Kemba Walker has had a profound impact on the Boston Celtics’ offense this year. His team has averaged 14.8 more points per 100 possession with him on the floor, per Cleaning the Glass, placing him in the 99th percentile as compared to his positional peers throughout the league.
For context, that’s a higher mark than James Harden, Kevin Durant, Damian Lillard, or Kawhi Leonard has ever posted. It outpaces all but one LeBron James season. It doesn’t quite reach the standard of Stephen Curry’s best years, and is actually a slightly smaller swing than the 16-17 performance that vaulted Isaiah Thomas to an MVP candidate, which Celtics fans will remember fondly.
On/off stats aren’t perfect. They provide just one color in a complex picture, and are influenced heavily by factors that fall outside the control of the players associated with them. Walker, for example, has no influence on the effectiveness of his teammates that replace him, and as such set the baseline for how great of a perceived impact he has on his team’s ability to score.
Boston’s bench isn’t stocked with tons of firepower, a reality that makes the difference between Walker’s minutes and those he spends on the bench more stark. Such caveats must be taken into account when assessing Walker’s overall offensive impact, but in this case there is still plenty of fire to accompany the statistical smoke. The Celtics offense has been great when Walker plays. Boston has posted an offensive rating of 117.9 in his non-garbage-time minutes, per Cleaning the Glass.
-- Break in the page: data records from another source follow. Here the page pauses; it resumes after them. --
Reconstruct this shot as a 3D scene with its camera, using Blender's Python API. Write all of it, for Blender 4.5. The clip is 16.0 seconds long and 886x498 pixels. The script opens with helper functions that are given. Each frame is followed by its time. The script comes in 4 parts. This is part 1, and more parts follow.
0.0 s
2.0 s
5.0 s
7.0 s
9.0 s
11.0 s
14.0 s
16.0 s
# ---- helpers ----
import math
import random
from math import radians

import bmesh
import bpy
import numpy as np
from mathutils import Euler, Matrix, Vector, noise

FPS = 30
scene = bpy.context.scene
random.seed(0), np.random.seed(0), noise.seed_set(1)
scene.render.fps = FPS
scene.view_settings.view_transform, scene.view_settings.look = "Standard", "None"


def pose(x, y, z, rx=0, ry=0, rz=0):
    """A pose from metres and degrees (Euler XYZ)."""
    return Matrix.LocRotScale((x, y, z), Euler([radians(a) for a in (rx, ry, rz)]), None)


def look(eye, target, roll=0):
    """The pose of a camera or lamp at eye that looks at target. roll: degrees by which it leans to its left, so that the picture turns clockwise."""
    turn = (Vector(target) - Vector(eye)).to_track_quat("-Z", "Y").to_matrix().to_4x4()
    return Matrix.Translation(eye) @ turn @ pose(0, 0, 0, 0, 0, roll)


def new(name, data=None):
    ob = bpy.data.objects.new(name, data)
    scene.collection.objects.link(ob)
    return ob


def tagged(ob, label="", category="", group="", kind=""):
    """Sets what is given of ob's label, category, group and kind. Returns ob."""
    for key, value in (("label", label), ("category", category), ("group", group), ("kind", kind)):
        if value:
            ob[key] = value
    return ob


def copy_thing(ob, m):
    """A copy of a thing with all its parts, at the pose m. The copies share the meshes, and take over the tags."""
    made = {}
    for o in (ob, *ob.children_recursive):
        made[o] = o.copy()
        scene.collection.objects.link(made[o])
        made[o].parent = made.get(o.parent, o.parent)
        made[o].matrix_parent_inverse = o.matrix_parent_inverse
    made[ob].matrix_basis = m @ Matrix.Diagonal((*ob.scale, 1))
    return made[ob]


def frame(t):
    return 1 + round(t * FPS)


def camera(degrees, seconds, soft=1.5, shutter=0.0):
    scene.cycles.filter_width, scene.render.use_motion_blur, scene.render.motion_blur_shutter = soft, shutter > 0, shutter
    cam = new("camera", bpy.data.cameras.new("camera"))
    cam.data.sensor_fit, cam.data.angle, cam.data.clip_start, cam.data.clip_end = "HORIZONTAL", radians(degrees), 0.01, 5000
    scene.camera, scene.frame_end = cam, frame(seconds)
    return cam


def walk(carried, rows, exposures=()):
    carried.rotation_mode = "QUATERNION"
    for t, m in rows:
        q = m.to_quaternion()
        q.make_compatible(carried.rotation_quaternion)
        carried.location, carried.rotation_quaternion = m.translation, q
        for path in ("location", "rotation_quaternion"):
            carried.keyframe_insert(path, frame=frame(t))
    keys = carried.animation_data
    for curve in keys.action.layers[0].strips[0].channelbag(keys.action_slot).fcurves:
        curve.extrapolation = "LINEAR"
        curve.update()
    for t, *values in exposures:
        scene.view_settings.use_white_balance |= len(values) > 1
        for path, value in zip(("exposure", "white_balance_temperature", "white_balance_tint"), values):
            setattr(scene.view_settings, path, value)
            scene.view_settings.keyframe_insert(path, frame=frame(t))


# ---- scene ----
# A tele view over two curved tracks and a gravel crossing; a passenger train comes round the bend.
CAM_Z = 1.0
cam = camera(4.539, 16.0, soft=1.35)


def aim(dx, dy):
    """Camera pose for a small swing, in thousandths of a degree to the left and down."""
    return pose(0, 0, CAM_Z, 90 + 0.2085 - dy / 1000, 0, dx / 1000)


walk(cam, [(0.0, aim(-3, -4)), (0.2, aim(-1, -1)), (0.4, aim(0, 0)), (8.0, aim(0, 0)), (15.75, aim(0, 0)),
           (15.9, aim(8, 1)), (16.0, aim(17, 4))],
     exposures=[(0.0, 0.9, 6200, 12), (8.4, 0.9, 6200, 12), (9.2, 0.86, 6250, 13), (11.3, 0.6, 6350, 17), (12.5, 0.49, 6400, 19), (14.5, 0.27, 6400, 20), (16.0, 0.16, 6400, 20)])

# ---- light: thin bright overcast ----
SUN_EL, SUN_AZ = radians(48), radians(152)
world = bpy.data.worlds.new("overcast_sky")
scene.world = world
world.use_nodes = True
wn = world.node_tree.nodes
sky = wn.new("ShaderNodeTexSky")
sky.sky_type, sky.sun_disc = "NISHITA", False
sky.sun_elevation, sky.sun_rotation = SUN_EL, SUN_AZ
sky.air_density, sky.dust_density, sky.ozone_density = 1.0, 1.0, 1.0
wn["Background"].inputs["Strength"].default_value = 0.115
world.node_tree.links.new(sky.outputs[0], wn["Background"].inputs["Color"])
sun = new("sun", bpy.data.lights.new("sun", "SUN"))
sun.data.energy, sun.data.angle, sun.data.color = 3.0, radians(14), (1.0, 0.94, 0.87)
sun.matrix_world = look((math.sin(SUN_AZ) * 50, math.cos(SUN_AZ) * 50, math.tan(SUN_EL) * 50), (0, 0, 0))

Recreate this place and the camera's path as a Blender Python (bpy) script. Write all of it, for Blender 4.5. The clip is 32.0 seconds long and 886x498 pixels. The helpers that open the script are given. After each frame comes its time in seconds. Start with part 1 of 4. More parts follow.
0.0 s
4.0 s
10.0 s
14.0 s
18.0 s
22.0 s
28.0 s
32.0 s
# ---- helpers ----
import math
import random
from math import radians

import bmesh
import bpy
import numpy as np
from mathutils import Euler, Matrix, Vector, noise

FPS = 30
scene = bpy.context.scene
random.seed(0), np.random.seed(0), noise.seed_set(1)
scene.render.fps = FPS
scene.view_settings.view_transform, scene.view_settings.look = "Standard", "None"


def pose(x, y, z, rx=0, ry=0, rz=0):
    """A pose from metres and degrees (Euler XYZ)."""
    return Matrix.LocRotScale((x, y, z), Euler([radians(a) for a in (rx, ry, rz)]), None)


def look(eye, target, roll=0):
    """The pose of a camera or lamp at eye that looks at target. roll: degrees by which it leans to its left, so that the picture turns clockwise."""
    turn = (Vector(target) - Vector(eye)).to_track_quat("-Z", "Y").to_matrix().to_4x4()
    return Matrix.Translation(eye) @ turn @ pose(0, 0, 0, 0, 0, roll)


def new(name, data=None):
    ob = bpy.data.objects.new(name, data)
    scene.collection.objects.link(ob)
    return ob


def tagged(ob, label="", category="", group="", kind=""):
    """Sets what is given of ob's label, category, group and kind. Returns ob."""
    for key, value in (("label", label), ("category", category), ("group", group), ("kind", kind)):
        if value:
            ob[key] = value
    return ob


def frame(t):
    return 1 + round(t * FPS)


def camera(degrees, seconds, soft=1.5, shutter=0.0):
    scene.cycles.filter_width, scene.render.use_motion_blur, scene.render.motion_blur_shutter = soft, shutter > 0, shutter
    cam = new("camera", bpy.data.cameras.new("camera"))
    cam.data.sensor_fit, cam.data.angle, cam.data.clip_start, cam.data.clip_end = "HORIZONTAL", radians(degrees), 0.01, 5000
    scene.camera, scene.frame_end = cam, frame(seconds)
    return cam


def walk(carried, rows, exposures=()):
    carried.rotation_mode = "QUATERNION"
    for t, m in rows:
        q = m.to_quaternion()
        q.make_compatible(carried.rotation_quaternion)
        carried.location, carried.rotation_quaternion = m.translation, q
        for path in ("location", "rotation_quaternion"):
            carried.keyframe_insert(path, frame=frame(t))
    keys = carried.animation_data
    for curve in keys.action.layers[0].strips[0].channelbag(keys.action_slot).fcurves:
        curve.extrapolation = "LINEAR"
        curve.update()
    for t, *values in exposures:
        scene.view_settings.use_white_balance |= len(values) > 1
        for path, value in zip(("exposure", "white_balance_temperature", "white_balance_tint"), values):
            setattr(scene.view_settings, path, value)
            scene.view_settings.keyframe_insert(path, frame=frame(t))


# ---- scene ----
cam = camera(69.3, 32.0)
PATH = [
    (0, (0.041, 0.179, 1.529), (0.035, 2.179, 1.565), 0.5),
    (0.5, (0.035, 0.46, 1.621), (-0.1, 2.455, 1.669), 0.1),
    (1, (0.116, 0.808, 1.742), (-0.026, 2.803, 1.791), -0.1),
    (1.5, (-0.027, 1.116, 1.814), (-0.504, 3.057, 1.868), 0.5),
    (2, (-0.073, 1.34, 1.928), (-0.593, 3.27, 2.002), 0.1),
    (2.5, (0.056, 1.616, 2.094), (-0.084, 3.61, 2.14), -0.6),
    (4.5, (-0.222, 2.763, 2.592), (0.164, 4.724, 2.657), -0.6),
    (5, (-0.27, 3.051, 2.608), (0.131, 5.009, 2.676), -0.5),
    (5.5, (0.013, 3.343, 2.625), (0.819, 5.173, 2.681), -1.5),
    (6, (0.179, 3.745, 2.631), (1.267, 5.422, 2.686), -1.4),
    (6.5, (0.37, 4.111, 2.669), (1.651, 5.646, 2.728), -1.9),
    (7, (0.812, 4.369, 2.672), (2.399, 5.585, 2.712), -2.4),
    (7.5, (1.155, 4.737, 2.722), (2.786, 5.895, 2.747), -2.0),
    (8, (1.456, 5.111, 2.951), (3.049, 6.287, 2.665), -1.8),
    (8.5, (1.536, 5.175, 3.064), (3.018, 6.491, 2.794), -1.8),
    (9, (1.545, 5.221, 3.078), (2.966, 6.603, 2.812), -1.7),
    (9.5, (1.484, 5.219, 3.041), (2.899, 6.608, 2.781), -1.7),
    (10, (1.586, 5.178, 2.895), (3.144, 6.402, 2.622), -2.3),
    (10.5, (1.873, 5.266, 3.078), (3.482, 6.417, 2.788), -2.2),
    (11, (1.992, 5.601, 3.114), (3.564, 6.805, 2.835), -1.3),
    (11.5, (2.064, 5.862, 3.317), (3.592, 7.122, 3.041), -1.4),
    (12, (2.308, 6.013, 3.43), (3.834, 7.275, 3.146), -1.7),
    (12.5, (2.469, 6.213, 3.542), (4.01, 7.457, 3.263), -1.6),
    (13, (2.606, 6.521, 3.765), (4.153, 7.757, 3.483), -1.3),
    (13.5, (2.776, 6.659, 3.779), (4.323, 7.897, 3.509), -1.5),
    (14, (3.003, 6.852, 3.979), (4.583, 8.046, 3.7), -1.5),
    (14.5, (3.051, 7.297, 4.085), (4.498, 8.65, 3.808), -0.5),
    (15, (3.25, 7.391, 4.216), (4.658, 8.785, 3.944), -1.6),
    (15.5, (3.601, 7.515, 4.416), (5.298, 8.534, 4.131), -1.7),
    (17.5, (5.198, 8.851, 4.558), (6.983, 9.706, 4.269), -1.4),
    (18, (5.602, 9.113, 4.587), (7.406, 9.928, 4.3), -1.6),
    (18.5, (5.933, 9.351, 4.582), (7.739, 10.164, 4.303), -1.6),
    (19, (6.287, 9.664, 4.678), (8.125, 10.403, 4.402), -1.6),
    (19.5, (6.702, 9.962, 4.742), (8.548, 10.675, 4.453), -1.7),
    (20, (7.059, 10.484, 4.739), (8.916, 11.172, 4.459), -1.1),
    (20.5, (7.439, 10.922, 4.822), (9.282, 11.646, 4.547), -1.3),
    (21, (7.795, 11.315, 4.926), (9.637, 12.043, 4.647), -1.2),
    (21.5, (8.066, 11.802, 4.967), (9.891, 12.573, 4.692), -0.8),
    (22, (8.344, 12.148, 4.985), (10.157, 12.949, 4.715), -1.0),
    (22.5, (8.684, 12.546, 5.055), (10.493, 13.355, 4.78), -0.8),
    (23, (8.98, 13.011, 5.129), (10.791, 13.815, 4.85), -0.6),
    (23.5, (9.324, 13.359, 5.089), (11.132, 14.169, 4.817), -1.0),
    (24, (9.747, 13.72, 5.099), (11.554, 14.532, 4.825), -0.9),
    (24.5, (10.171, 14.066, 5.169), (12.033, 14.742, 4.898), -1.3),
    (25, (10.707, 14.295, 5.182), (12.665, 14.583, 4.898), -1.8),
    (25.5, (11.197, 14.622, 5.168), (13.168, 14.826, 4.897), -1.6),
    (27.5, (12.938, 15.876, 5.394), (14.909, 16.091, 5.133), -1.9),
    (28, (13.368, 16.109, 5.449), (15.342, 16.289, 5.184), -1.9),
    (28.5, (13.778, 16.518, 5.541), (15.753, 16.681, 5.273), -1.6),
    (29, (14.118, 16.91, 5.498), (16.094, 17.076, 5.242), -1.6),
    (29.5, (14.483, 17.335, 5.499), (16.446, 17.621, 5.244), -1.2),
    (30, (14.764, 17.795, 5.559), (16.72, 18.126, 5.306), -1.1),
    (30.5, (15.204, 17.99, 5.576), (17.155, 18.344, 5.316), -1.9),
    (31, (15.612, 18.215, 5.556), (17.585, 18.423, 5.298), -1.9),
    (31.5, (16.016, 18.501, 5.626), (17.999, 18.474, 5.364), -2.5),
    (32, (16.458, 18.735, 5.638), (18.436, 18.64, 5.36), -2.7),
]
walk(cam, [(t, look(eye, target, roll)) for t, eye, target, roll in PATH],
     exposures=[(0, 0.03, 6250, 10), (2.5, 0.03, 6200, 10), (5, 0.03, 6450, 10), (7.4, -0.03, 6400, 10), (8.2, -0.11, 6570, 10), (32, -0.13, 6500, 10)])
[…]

That Boston functions more efficiently with Kemba Walker on the court should come as no surprise. He’s a versatile scorer who heats up at a moment’s notice, as capable of blowing by you off the bounce as he is of pulling up and splashing in a jump shot from virtually anywhere on the court.
Get a bit too close and Walker will jam on the breaks at funky moments to bait you into fouling him. Stay a step behind to ensure you don’t hit him, and the jitterbug point guard will scoot quickly towards the rim and unleash any number of crafty scoops and floaters. He’s a threat to score from anywhere, and a willing enough passer to keep his teammates involved.
All that adds up to a very valuable player, one that Walker has functioned as for years, though never with quite the same impact as in his current campaign. Where Walker’s traditional box scores stats have remained relatively stagnant, his on/off offensive numbers have spiked significantly.
That’s likely a function of his environment. In Boston, Walker has found a set of more talented teammates than he’s ever played alongside before. Walker was the entire offense for his prior team, the Charlotte Hornets. With the Celtics, he’s something more like the most gifted musician in a symphony of offensive threats.
Walker isn’t quite the long-range bomber that the NBA’s most lethal pull-up artists represent. He can’t finish at the rim in the same way that the league’s athletic outliers can. He doesn’t even possess the same gravity that many three-points specialists bring both setting and running off screens away from the ball. But he comes pretty damn close to all of those things.
That enables Brad Stevens to use Walker to apply pressure to opposing defenses in a variety of ways, and it forces opponents to game plan accordingly. Allocating time and brain power to Walker means less resources are committed to thinking through how to slow down Jayson Tatum, Gordon Hayward, and Jaylen Brown. Walker has never had enough offensively gifted players surrounding him for the attention he draws to really matter.
That’s shifted since signing in Boston, and the Celtics offense is benefiting immensely.